Leonora's Dancer
Argia leonorae

The Leonora's Dancer (Argia leonorae) is a little-known damselfly of Texas and northern Mexico. It has been found across a wide area of Texas but it is quite local and not found regularly. In June, 2003, Chuck Sexton (at that time the wildlife biologist at Balcones Canyonlands NWR north of Austin) and I were making a survey of Odonates on different tracts of the refuge in parts of three counties, Travis, Burnet and Williamson. At one of the Burnet County sites we were investigating a seepage area where overflow from a small spring-fed pond created a wet meadow. While examining various dragonflies and damselflies here we found an unfamiliar damselfly that later proved to be Leonora's Dancer. These damsels were examined in detail and photographed extensively. This location added Burnet County to the known range of this species and adds Balcones Canyonlands as the only national wildlife refuge to host this species of special concern. The photo here was a digital capture with a Canon EOS 10D and EF 180 mm Macro lens with a 1.4X extender and a ring flash. The next photo shows a female taken at the same time and location.
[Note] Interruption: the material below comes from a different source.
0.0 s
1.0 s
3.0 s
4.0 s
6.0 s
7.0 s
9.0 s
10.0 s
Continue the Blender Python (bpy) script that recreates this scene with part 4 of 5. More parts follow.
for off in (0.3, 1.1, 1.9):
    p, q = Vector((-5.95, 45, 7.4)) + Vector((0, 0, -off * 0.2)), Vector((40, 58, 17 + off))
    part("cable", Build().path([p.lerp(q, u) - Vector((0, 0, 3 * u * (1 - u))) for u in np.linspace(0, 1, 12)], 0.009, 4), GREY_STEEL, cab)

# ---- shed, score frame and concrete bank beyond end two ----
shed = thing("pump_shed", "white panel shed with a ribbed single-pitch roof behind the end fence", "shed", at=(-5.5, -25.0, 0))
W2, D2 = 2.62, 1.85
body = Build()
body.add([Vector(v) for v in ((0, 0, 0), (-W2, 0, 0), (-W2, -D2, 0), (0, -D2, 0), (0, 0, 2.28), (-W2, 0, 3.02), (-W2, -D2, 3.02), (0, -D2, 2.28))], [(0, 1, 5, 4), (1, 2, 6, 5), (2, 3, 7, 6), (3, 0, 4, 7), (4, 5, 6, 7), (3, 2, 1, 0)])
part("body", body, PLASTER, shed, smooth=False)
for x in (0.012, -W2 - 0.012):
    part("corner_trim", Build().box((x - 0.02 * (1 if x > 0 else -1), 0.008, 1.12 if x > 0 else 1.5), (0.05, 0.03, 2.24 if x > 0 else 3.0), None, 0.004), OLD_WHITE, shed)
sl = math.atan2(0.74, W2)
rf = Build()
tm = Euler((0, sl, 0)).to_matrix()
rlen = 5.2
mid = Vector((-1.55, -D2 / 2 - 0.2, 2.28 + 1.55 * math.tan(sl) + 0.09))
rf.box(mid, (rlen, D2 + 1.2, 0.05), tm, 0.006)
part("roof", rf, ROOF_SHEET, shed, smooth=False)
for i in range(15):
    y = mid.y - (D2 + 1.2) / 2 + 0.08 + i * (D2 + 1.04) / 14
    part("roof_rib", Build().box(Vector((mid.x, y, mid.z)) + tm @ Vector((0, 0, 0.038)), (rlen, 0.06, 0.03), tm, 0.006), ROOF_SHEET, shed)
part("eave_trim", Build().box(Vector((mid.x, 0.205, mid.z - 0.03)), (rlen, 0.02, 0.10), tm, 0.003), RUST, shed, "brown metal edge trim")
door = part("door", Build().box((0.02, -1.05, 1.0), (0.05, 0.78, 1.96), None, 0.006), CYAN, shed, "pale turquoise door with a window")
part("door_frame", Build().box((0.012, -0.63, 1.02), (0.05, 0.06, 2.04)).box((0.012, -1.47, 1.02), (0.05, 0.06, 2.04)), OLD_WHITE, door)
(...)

This shot was taken along a sedge-lined creek in Bandera Co., Texas in May, 2005, with the same equipment as above. The next shot at right, of another male, was taken at this same location.
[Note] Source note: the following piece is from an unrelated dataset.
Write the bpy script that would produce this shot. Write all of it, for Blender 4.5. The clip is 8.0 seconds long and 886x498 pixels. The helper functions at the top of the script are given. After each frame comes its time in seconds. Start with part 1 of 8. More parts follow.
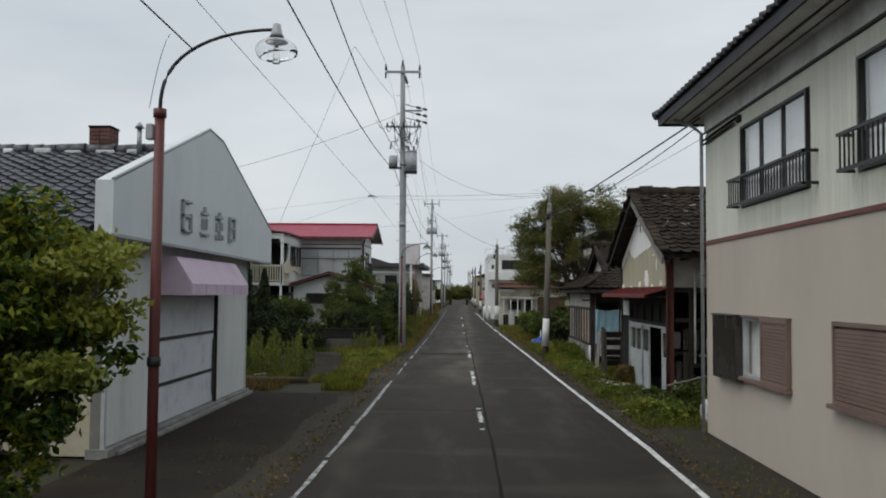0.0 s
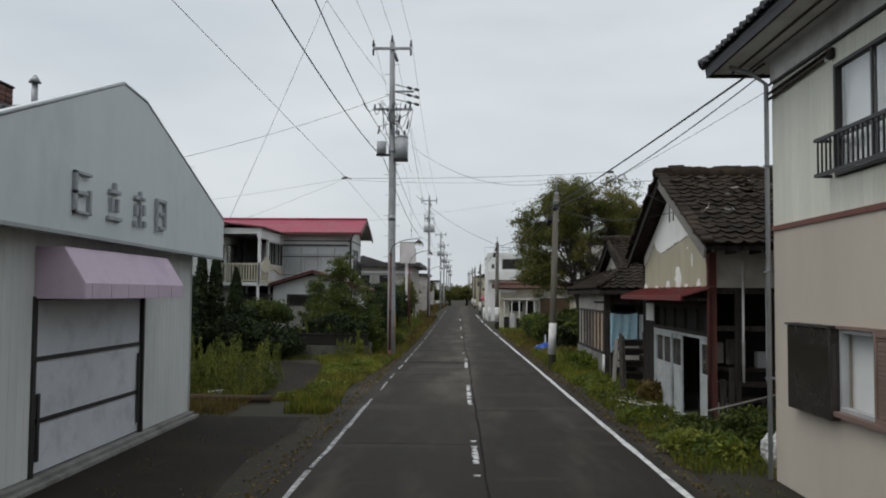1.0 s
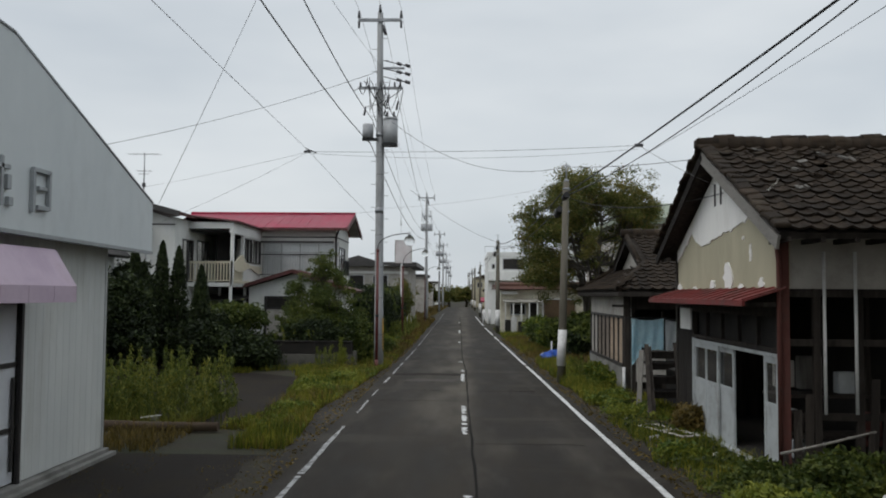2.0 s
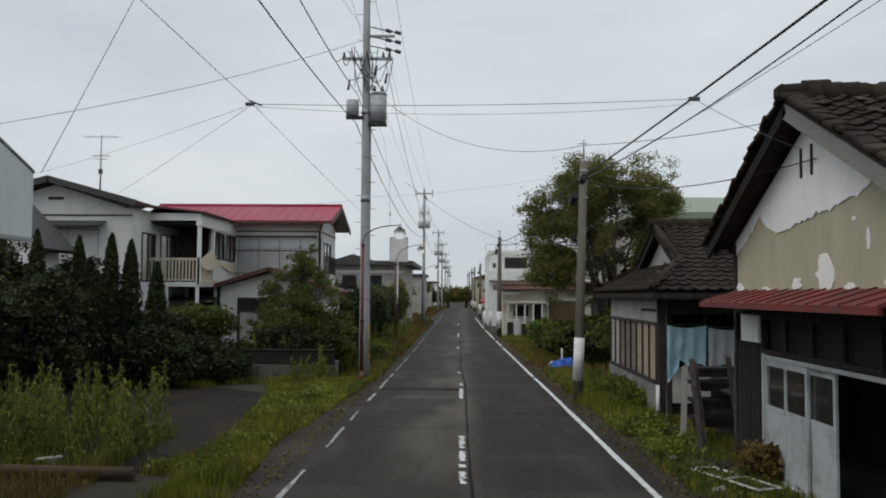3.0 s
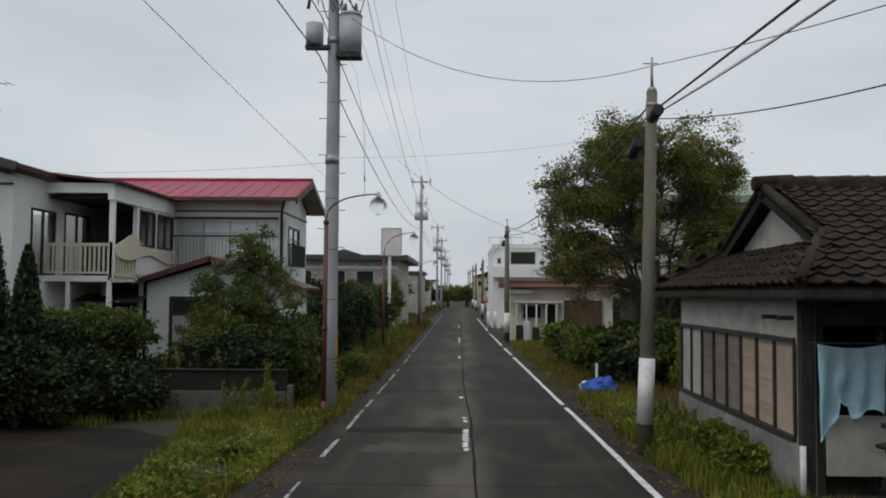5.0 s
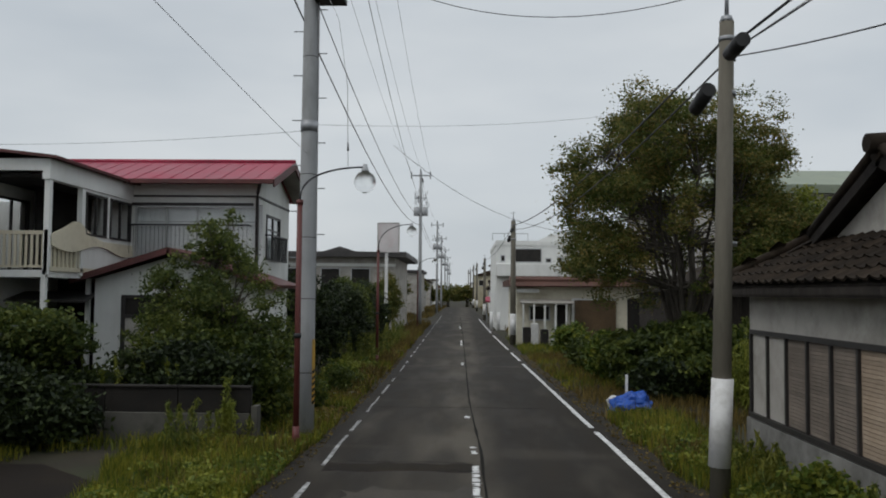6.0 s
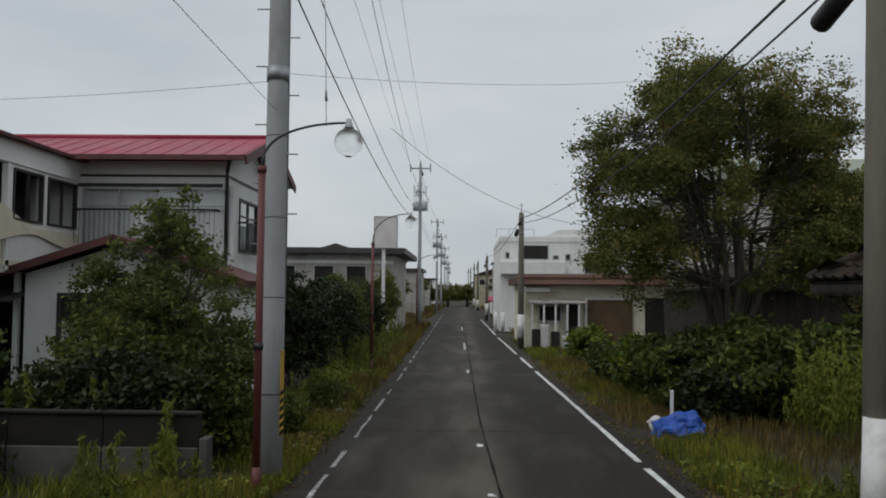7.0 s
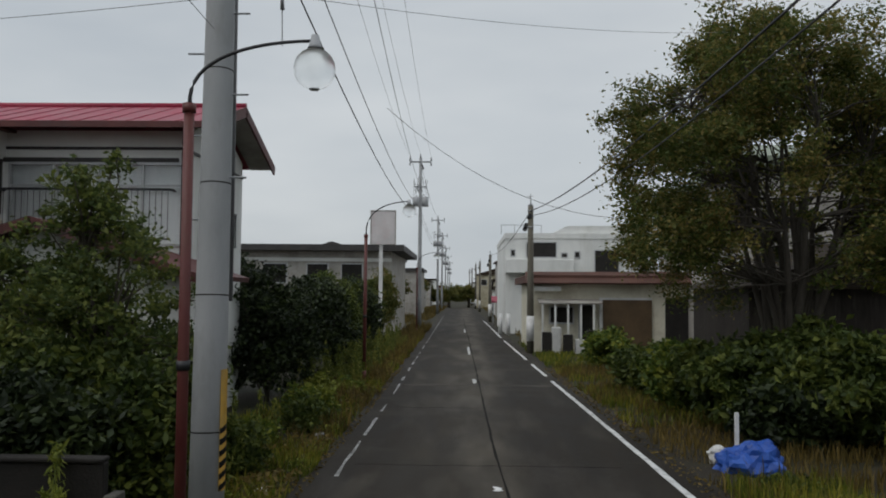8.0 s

During field work in 2003 and 2004 it has been learned that this species is more widespread than previously thought. As of June, 2005, a number of new counties have been added to the known range of this species including Bandera, Jim Hogg, Kerr, Uvalde, Crockett, and others. Next are shots of males taken in some of these locations. Note the darker overall coloration of some of these individuals. The shot here was taken in Kerr Co., Texas, at a small marsh along the Guadalupe River in October, 2004, with a Canon EOS 1D Mark II and EF 180 mm F/3.5 Macro and 1.4X extender and 550 flash.
The next 3 shots show 2 male and one female Leonora's Dancers near the Rio Grande at Big Bend National Park, Brewster Co., Texas, in May, 2010. These shots were taken with a Canon EOS 1D Mark IV and an EF 300mm F/4 L IS lens and 2X extender and 580 flash.